Find, in the records below, the line that contains "Recreate this scene" and the line that contains "import random". Copy those two lines and everything between them exactly, but not the pictures.

┌────────

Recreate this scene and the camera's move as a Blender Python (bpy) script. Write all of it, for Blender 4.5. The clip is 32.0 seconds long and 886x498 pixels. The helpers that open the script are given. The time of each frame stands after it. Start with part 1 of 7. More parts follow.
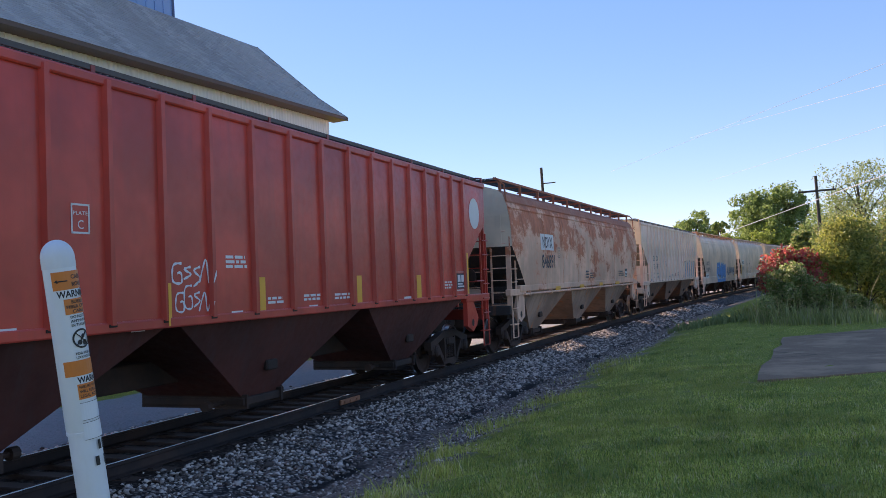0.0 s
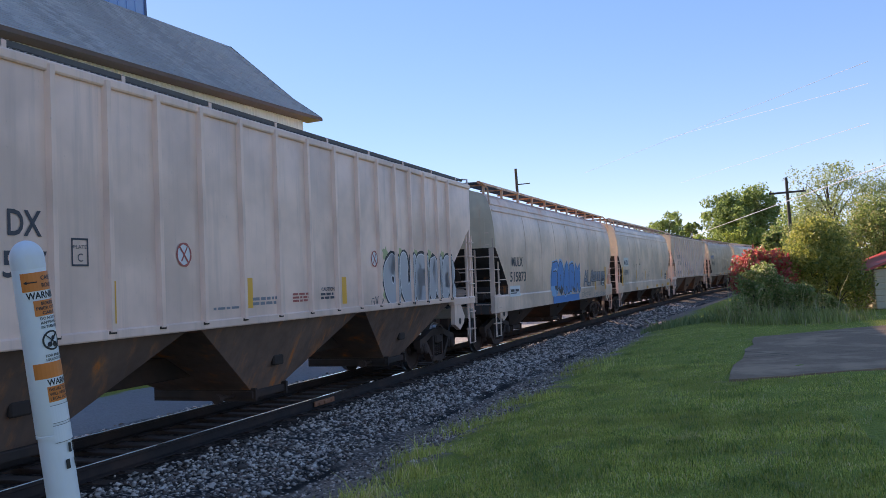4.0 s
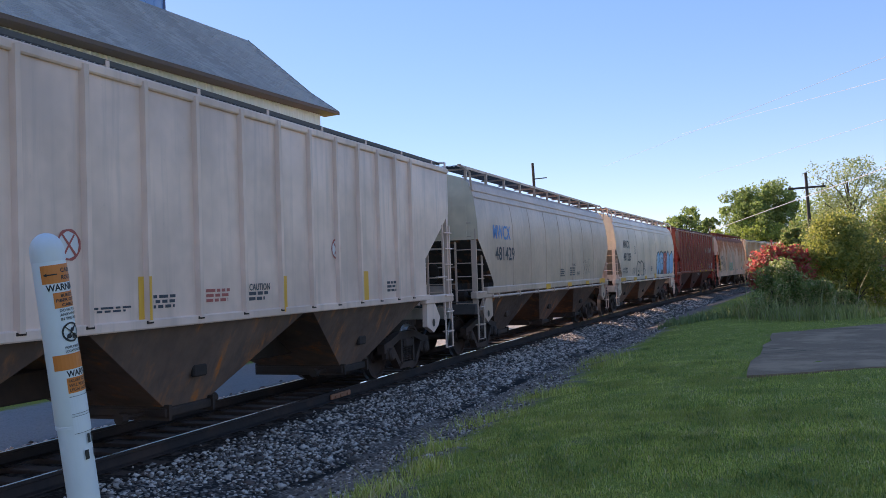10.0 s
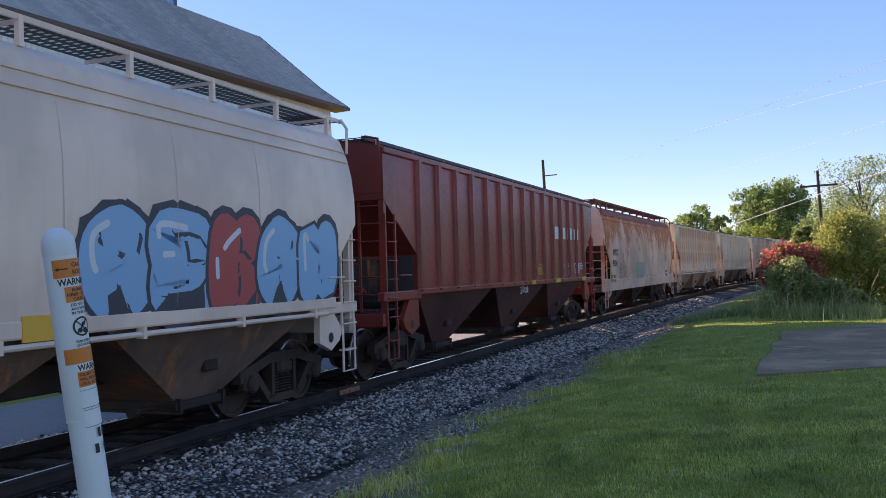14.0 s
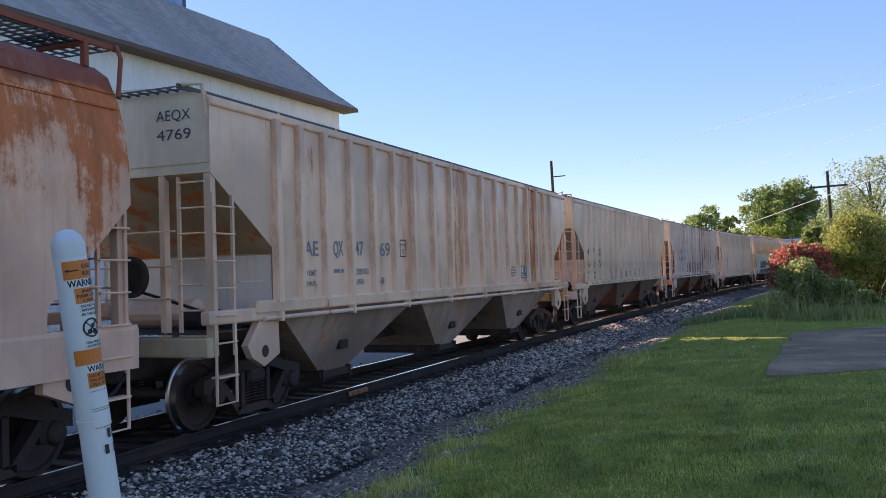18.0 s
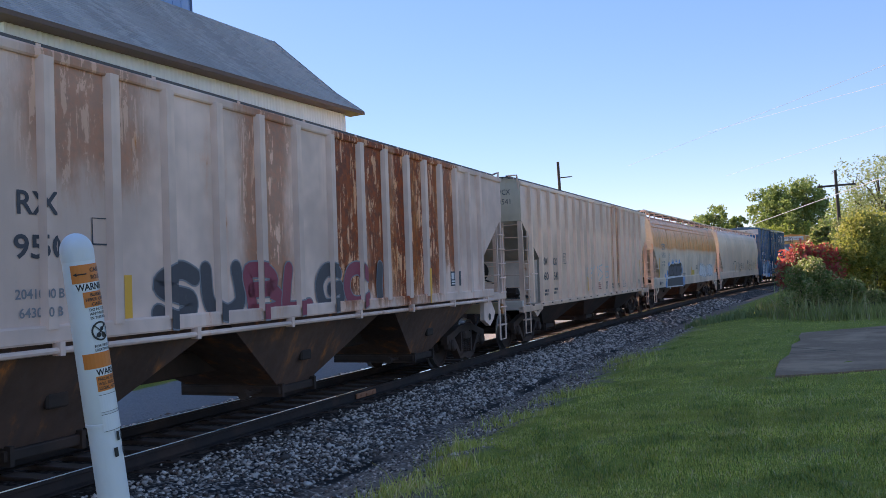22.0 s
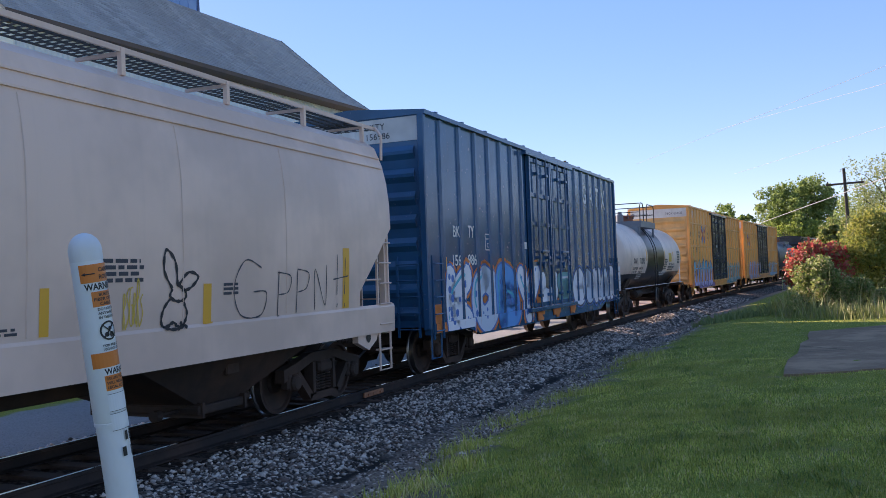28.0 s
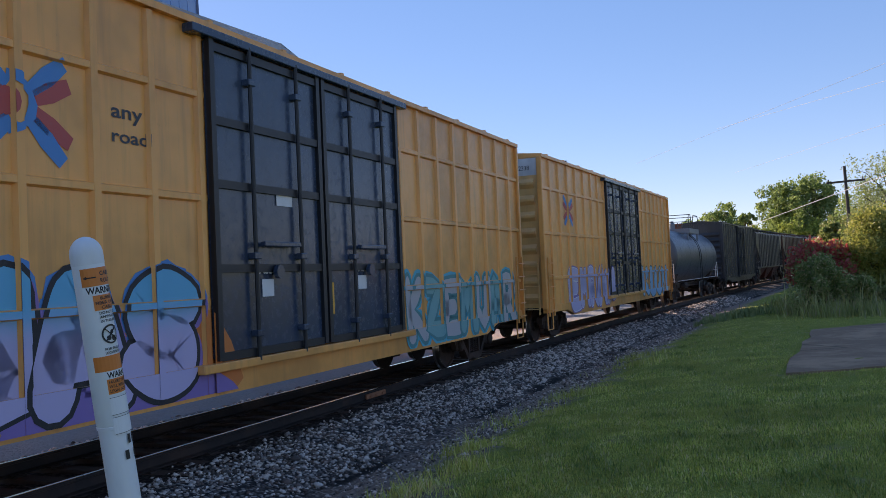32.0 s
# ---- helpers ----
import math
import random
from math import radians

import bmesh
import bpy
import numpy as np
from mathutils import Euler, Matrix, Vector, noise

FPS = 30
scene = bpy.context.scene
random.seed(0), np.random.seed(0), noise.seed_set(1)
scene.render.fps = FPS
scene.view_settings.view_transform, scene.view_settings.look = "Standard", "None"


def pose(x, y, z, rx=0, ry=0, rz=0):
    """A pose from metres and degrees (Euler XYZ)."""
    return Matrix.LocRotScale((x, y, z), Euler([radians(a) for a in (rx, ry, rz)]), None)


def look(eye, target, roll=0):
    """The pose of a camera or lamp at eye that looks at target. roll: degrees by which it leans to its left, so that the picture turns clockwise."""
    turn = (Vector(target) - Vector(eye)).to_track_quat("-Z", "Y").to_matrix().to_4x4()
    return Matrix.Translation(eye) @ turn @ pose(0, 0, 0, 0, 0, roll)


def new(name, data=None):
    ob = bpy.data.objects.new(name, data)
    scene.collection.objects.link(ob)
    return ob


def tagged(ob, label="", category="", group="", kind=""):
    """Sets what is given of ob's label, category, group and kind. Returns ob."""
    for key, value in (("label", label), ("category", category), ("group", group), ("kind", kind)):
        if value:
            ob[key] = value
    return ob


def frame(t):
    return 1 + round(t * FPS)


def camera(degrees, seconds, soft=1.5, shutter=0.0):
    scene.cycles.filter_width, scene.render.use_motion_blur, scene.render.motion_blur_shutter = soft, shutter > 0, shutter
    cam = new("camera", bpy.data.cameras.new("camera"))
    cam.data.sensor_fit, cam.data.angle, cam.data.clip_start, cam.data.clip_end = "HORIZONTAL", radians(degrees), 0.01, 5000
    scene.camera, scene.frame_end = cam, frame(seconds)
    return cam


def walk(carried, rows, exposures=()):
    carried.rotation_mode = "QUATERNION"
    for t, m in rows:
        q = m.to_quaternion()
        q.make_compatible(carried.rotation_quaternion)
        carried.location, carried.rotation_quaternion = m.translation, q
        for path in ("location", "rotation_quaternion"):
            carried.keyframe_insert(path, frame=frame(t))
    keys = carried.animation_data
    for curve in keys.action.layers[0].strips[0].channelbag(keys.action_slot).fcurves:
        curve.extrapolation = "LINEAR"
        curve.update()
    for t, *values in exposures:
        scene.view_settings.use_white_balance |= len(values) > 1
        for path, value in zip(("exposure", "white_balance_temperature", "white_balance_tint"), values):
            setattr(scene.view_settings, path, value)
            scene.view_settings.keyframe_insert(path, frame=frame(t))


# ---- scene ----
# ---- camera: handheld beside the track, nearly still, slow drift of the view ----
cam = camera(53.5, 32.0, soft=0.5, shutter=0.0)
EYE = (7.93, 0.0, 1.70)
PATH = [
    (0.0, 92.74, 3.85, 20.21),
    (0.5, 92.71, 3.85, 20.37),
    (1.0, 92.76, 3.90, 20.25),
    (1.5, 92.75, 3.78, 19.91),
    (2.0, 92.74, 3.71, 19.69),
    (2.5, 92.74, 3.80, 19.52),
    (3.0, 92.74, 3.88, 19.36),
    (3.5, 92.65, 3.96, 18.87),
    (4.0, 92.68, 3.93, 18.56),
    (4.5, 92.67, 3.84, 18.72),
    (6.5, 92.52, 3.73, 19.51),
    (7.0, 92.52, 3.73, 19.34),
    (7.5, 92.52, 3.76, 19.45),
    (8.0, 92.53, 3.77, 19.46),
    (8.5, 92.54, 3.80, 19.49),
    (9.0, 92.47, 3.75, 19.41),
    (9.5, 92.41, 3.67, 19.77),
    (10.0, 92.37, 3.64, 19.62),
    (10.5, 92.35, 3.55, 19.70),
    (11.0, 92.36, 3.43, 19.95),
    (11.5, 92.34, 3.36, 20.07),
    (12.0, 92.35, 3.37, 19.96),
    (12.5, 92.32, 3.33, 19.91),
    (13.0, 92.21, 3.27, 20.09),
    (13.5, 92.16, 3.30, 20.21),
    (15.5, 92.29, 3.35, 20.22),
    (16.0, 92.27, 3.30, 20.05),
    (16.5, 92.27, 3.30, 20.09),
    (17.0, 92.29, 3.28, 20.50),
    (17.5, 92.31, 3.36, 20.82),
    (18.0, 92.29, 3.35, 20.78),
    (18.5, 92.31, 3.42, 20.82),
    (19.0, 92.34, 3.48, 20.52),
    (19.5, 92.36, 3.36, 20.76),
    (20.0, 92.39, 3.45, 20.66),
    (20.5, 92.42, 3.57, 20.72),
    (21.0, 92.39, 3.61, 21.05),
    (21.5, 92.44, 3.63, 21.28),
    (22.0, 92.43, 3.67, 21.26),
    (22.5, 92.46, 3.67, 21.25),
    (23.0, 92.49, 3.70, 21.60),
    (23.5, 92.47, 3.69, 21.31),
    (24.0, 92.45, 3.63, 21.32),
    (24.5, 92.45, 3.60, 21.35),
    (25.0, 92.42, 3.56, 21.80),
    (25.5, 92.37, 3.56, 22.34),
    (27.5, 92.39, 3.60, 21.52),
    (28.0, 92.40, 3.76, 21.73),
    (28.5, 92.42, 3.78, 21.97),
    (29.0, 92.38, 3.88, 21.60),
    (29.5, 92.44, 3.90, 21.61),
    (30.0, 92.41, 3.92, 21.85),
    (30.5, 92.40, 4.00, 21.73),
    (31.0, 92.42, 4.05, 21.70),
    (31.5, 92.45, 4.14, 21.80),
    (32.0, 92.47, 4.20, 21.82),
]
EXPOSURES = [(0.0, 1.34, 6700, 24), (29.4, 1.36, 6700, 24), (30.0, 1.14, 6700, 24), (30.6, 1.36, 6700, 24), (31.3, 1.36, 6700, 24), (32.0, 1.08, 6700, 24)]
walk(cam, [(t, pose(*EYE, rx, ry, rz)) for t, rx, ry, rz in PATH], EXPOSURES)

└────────
┌────────

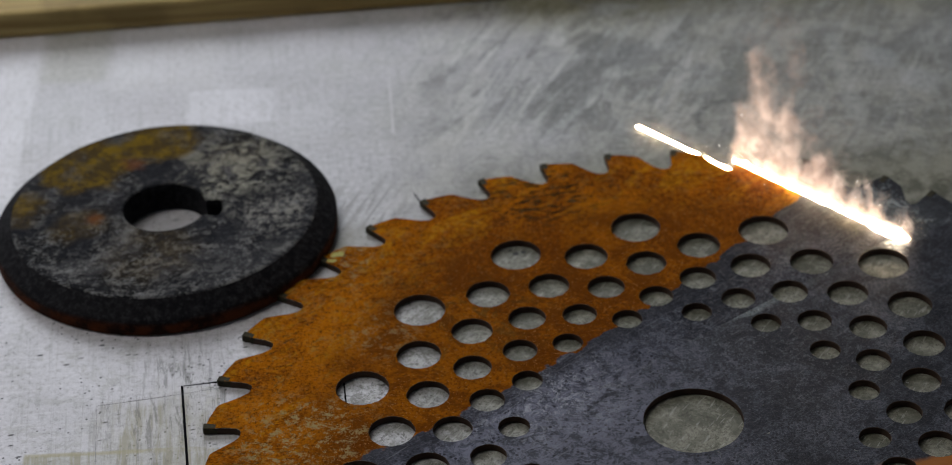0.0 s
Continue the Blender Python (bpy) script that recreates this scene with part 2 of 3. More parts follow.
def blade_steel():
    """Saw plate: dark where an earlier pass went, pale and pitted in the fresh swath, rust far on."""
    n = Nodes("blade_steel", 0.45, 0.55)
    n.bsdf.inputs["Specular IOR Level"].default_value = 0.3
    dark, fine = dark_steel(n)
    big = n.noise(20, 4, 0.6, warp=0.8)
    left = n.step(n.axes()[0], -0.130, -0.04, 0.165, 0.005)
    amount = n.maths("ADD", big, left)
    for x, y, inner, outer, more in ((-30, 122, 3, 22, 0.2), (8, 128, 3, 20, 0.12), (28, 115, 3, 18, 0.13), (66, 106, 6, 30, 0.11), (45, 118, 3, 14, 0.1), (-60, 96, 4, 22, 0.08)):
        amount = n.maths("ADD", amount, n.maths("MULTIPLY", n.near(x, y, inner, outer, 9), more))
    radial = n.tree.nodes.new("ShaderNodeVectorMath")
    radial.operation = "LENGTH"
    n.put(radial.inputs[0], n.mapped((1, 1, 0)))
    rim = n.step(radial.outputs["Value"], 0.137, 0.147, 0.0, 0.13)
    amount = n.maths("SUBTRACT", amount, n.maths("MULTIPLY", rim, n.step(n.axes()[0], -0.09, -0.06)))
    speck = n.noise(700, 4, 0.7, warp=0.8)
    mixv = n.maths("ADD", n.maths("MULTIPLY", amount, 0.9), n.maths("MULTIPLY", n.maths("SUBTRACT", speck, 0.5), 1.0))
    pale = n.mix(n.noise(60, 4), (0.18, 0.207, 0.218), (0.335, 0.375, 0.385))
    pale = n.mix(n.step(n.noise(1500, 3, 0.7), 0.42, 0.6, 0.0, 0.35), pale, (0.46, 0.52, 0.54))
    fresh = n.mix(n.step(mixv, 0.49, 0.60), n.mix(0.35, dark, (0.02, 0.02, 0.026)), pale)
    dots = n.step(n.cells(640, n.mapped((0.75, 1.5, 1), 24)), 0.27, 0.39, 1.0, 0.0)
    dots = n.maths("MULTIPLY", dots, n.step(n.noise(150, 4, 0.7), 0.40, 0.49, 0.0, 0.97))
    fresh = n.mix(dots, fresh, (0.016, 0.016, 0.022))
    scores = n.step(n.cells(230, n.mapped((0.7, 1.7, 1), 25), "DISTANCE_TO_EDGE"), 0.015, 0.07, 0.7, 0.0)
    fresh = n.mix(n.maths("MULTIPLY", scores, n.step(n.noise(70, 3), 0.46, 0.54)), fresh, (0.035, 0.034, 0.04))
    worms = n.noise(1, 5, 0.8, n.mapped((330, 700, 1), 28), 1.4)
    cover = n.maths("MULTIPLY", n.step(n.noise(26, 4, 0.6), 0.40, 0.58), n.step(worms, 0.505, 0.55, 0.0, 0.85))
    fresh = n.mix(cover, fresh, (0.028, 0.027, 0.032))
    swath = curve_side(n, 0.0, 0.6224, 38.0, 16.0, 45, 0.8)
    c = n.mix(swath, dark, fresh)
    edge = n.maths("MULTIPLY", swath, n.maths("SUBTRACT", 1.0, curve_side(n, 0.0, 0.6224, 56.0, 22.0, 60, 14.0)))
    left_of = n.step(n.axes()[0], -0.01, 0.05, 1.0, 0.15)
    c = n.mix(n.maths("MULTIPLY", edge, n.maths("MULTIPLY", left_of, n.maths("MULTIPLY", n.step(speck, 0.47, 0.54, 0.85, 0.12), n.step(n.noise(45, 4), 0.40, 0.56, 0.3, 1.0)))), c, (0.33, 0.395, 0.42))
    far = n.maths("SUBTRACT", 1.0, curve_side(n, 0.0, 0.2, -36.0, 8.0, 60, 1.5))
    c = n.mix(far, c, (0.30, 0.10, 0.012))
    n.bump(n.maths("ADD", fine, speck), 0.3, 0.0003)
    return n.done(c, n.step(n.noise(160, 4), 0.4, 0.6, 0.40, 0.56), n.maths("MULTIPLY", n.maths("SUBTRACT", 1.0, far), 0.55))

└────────
┌────────

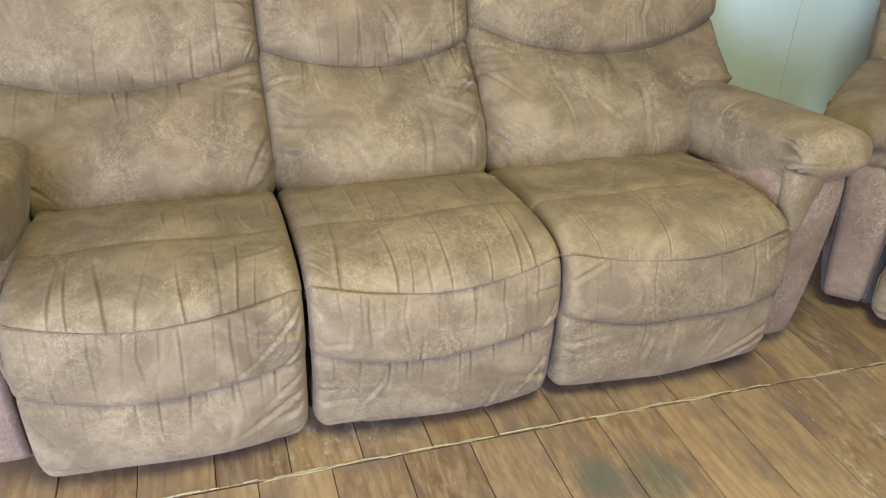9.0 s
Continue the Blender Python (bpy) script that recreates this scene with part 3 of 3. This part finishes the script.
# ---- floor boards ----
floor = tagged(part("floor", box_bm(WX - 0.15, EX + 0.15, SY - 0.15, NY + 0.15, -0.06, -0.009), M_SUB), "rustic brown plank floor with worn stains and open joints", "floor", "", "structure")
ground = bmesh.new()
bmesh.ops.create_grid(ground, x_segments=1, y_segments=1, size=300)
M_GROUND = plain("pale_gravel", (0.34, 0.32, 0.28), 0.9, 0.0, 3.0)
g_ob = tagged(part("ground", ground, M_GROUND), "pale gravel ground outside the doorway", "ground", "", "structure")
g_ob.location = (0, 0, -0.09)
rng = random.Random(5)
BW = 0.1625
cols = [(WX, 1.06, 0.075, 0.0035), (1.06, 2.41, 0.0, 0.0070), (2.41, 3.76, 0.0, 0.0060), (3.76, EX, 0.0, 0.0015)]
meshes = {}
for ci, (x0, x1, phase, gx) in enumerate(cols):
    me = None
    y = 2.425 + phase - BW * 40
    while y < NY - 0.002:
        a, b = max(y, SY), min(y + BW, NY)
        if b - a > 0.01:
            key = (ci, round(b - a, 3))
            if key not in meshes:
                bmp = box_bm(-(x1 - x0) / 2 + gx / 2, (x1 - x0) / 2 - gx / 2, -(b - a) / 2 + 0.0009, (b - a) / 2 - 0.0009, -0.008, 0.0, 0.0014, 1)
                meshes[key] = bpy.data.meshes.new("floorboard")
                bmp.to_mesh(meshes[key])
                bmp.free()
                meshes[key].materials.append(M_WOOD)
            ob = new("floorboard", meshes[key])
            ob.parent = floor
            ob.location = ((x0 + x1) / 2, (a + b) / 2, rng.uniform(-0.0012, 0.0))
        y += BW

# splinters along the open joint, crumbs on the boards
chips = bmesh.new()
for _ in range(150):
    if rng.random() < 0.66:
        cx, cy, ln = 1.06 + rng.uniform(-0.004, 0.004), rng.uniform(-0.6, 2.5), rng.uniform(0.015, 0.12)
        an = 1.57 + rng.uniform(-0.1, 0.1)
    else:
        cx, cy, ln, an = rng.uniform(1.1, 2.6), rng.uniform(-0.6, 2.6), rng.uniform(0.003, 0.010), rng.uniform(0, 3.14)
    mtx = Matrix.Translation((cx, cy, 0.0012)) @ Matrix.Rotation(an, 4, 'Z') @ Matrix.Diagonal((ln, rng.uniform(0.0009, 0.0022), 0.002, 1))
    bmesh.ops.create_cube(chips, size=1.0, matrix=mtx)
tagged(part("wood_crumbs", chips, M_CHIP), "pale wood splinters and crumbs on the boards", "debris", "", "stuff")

└────────

• [SOLUTION BELOW]
Recreate this scene and the camera's move as a Blender Python (bpy) script. Write all of it, for Blender 4.5. The clip is 32.0 seconds long and 886x498 pixels. The helpers that open the script are given. The time of each frame stands after it. Start with part 1 of 7. More parts follow.
0.0 s
4.0 s
10.0 s
14.0 s
18.0 s
22.0 s
28.0 s
32.0 s
# ---- helpers ----
import math
import random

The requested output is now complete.